Quote only the lines from the line containing "radians(degrees), 0.01, 5000" to the line containing "scene.view_settings.keyframe_insert(path, frame=frame(t))", with both of those lines included, please, exactly as written.

▶ **TASK INPUTS**
- - -

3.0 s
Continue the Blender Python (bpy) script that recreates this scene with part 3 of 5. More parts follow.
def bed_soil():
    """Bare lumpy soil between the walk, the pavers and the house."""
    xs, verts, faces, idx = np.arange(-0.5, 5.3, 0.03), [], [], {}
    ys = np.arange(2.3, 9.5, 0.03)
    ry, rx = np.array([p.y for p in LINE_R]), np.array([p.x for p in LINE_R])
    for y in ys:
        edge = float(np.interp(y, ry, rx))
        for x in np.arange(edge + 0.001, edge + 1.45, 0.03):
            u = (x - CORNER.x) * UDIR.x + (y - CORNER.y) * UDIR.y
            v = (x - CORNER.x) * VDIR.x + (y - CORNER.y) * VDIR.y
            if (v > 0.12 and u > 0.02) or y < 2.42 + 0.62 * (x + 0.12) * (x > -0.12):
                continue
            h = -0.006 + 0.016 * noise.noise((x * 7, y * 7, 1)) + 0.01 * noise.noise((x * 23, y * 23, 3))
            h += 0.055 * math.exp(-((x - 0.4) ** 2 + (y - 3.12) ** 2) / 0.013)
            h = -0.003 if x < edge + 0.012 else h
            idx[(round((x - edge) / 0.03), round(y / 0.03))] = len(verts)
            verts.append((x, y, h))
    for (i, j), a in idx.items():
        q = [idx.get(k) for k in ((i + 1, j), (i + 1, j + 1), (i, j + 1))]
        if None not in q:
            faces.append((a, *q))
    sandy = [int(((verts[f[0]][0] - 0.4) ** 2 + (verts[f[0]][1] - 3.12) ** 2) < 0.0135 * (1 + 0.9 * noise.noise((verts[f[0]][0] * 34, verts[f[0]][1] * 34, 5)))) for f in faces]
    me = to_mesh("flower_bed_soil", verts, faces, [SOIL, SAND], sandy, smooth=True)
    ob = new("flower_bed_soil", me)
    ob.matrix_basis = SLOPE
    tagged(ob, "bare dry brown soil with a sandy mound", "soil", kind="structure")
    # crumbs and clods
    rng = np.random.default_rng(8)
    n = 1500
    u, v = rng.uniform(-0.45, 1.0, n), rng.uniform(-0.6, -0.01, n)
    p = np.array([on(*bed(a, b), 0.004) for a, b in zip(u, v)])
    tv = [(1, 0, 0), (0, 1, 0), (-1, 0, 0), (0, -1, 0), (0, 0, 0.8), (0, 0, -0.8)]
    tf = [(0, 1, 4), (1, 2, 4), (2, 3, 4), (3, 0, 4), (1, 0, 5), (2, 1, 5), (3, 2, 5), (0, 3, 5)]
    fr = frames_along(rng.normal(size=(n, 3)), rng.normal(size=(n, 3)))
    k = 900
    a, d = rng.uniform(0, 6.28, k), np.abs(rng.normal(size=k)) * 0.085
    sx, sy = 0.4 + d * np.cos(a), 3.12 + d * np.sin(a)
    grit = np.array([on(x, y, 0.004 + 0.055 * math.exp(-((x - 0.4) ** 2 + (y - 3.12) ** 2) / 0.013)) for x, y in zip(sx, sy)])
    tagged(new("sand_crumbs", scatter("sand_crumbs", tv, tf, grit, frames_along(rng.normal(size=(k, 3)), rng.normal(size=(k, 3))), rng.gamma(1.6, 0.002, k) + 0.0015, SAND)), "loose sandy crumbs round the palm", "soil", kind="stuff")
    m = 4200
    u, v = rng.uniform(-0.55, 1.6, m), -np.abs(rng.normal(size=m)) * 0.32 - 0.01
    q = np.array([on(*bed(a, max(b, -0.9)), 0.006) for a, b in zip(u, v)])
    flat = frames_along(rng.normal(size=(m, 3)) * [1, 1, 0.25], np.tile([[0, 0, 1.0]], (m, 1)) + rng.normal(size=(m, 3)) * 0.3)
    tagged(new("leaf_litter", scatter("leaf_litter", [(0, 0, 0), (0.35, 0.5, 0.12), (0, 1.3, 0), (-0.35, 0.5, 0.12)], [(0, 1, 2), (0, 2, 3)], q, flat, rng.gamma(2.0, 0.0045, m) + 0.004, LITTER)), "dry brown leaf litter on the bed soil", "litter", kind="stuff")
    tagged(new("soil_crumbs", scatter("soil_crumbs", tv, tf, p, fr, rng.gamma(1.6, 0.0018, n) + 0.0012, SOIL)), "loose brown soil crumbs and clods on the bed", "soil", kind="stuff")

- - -

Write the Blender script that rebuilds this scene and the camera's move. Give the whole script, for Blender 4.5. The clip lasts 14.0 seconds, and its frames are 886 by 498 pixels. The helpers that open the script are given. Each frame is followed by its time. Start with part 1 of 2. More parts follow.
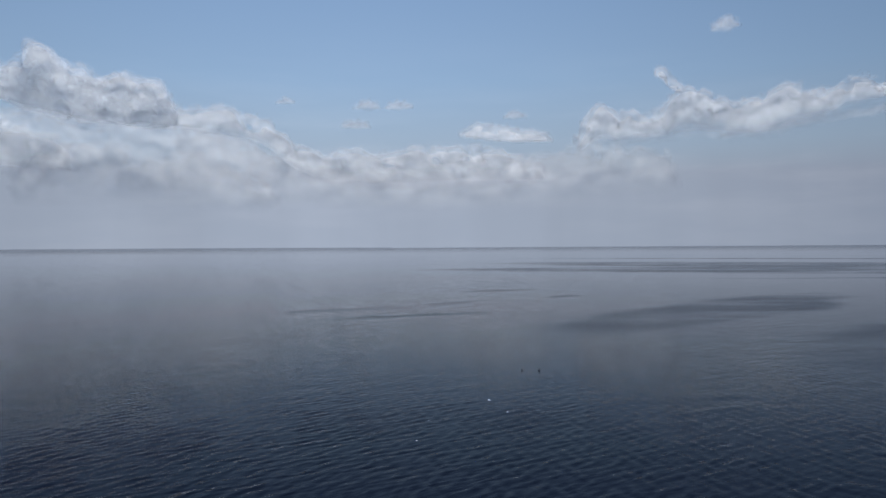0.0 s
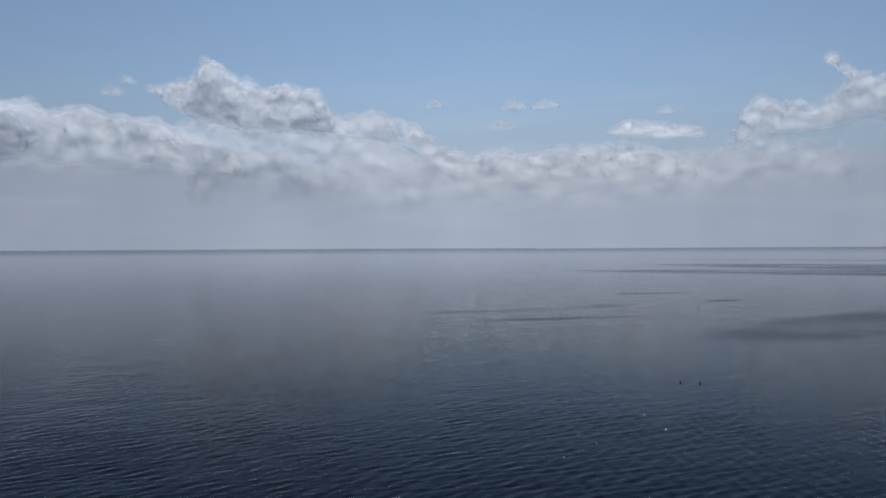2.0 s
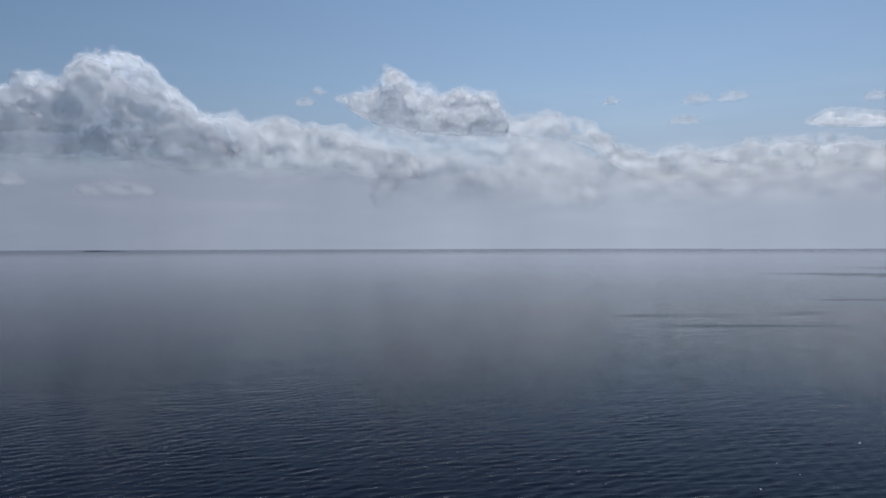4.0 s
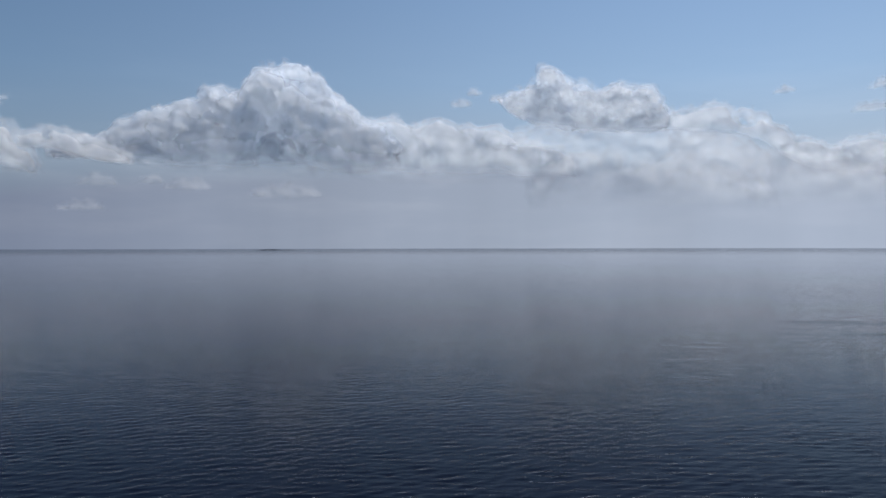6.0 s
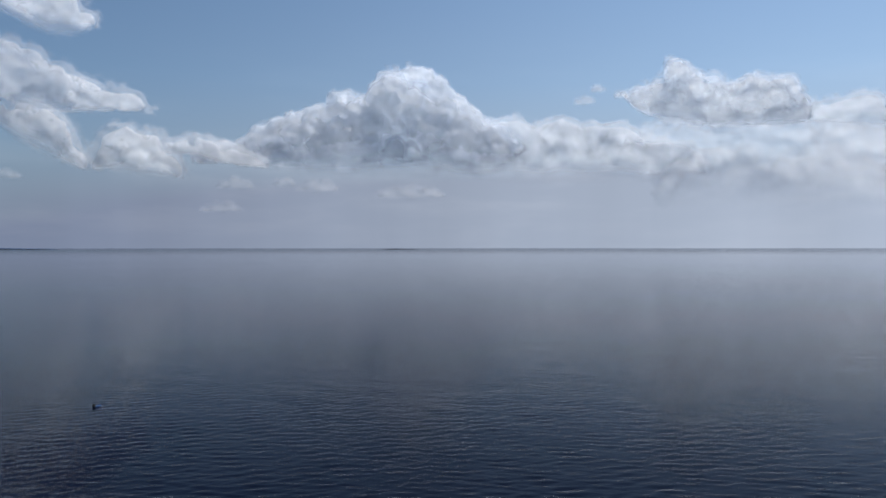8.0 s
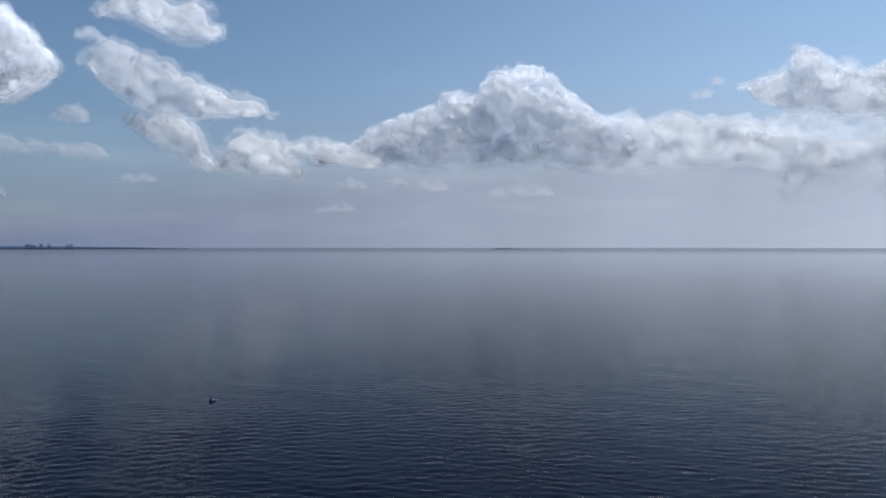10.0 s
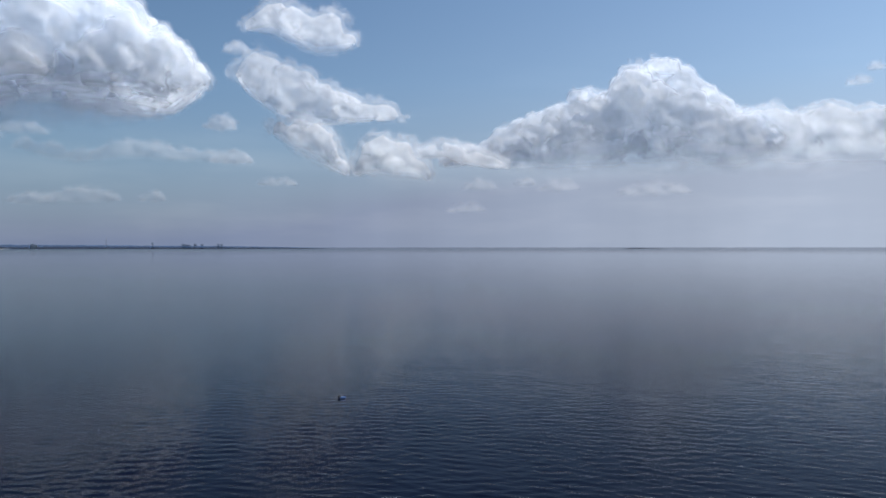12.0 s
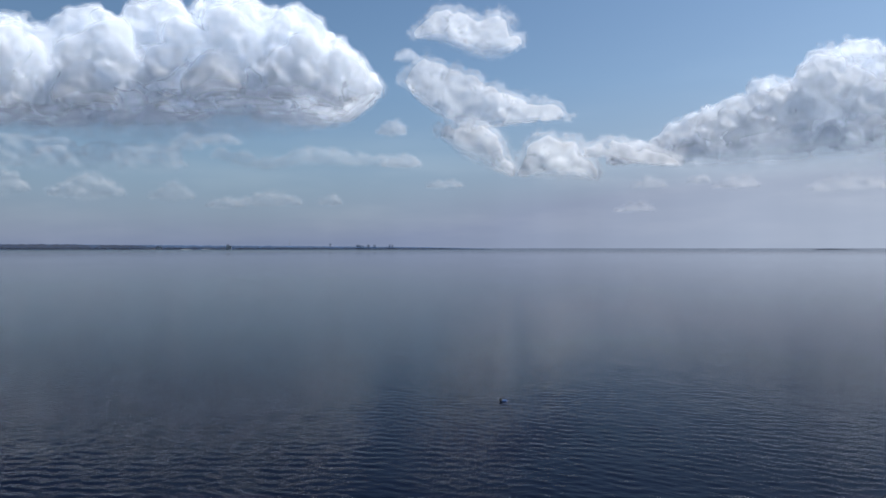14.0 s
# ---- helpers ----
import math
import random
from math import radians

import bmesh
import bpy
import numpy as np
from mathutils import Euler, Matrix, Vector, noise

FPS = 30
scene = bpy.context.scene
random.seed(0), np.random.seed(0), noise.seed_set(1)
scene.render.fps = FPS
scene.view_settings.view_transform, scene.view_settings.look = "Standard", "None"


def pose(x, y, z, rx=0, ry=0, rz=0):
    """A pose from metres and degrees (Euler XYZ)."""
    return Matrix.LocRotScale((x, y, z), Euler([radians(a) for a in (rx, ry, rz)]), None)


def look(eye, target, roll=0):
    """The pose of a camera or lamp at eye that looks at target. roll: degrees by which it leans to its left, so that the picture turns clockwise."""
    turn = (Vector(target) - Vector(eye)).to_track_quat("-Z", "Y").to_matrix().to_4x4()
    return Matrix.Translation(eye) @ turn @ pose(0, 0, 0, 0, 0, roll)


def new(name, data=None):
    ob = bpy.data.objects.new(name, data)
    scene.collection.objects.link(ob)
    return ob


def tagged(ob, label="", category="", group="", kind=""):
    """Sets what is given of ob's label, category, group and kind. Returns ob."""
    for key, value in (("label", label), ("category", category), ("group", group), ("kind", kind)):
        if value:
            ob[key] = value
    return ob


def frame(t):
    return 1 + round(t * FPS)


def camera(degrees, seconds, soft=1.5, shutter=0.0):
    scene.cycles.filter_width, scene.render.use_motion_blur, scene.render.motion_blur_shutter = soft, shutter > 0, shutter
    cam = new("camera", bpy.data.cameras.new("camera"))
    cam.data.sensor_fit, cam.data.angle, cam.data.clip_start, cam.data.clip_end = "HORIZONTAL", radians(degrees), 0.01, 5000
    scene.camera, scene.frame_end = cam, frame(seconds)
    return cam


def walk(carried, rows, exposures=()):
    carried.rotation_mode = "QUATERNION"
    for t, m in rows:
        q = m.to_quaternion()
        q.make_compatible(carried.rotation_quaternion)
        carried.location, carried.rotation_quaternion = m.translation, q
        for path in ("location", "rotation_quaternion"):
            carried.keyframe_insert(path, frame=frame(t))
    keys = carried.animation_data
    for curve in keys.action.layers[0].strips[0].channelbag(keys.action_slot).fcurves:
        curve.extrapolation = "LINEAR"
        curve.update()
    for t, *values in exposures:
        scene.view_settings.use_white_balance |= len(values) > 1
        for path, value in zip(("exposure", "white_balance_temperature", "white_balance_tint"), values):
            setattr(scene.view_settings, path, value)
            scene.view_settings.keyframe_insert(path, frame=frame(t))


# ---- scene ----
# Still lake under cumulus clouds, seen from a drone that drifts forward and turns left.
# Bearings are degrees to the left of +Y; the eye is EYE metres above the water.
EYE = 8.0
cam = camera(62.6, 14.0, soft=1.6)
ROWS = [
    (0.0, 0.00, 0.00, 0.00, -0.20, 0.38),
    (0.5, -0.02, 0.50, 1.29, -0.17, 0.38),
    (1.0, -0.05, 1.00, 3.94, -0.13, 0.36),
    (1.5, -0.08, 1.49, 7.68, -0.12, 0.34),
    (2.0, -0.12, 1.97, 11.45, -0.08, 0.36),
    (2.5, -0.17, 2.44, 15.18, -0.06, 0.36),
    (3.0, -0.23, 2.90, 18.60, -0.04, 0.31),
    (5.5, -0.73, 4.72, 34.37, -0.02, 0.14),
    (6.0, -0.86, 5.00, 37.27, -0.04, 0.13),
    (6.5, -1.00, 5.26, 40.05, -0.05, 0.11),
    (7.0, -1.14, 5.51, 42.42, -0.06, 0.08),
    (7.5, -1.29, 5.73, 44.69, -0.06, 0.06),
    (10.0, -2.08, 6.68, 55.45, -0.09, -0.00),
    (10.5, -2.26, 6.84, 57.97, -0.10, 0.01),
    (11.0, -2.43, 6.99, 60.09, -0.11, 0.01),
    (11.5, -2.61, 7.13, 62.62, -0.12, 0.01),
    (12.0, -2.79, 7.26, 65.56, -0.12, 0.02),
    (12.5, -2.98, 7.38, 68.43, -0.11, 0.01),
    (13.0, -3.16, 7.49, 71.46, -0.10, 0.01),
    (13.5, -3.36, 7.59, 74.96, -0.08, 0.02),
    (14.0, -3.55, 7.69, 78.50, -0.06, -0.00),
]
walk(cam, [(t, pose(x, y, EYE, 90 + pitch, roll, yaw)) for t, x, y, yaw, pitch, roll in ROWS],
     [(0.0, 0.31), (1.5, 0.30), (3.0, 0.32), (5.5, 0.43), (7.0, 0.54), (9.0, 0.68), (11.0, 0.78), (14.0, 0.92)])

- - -

▶ **OUTPUT FOR THIS TASK**
    cam.data.sensor_fit, cam.data.angle, cam.data.clip_start, cam.data.clip_end = "HORIZONTAL", radians(degrees), 0.01, 5000
    scene.camera, scene.frame_end = cam, frame(seconds)
    return cam


def walk(carried, rows, exposures=()):
    carried.rotation_mode = "QUATERNION"
    for t, m in rows:
        q = m.to_quaternion()
        q.make_compatible(carried.rotation_quaternion)
        carried.location, carried.rotation_quaternion = m.translation, q
        for path in ("location", "rotation_quaternion"):
            carried.keyframe_insert(path, frame=frame(t))
    keys = carried.animation_data
    for curve in keys.action.layers[0].strips[0].channelbag(keys.action_slot).fcurves:
        curve.extrapolation = "LINEAR"
        curve.update()
    for t, *values in exposures:
        scene.view_settings.use_white_balance |= len(values) > 1
        for path, value in zip(("exposure", "white_balance_temperature", "white_balance_tint"), values):
            setattr(scene.view_settings, path, value)
            scene.view_settings.keyframe_insert(path, frame=frame(t))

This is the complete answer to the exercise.